Die große Bedeutung der Farbe Blau in seiner individuellen Farbenlehre ist bereits an Hegetuschs Kleidung abzulesen: Hemd, Jacke sowie Hose sind – Richtig: Blau. Wasser sei blau, aber auch die Atmosphäre und der Himmel. Allerdings könne „vom Himmel bis zur Hölle“ alles blau sein, geht Hegetusch einen Schritt weiter und erläutert: „Wenn sie in einem Flugzeug sitzen, das abstürzt, erleben sie einen Absturz ins Blaue.“ Als Konsequenz sei daraus zu ziehen: „Das Leben ist nicht immer schön und angenehm.“

Sich selbst mühsam erarbeitet habe er die Technik für die metallisch glänzenden Oberflächen seiner größtenteils monochrom angelegten Quadratbilder. Hegetusch geht von einem Keilrahmen aus, der mit einer Leinwand bespannt ist. Hat er diese bemalt, so zieht er darüber bis zu 20 Schichten Papier auf. Die einzelnen Papierbögen bemalt Hegetusch mit selbst angerührten Farbpigmenten. „Es geht nicht jedes Papier“, erklärt er. Für ihn als ideal habe sich das handgeschöpfte Hanjipapier aus Korea erwiesen, das er in riesigen Ballen zuhause hortet. Auch in feuchtem Zustand sei es noch reißfest.

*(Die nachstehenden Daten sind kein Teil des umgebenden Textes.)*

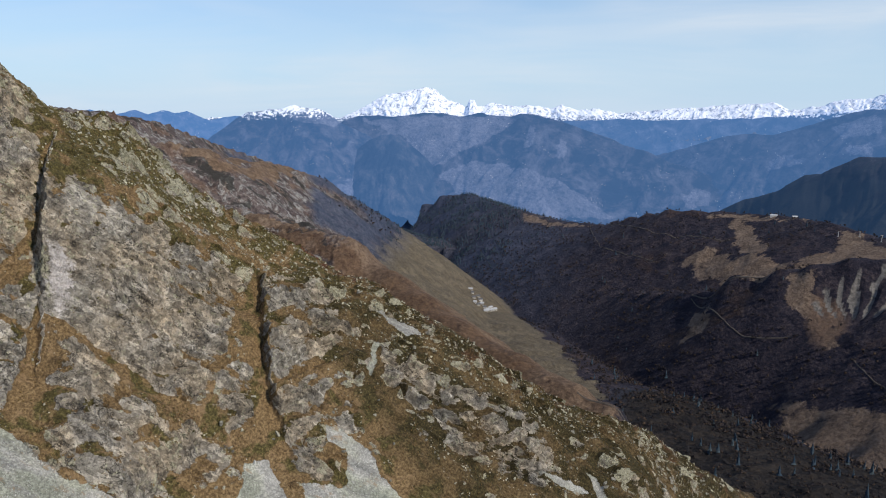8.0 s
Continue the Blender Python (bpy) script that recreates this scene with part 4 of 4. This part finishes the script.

Während Hegetusch eine Farbsequenz aus fünf Quadraten als „x-beliebig kombiniert“ empfindet, sieht seine Frau Kim darin etwas ganz Konkretes: die Morgendämmerung von der Nacht bis zur aufgehenden Sonne.

INFO: Die Ausstellung „Rolf Hegetusch – Nähe zur Distanz“ ist bis zum 11. Juni im Kunstverein im Alten Schlachthaus zu sehen. Geöffnet ist donnerstags, samstags und sonntags jeweils von 14 bis 18 Uhr.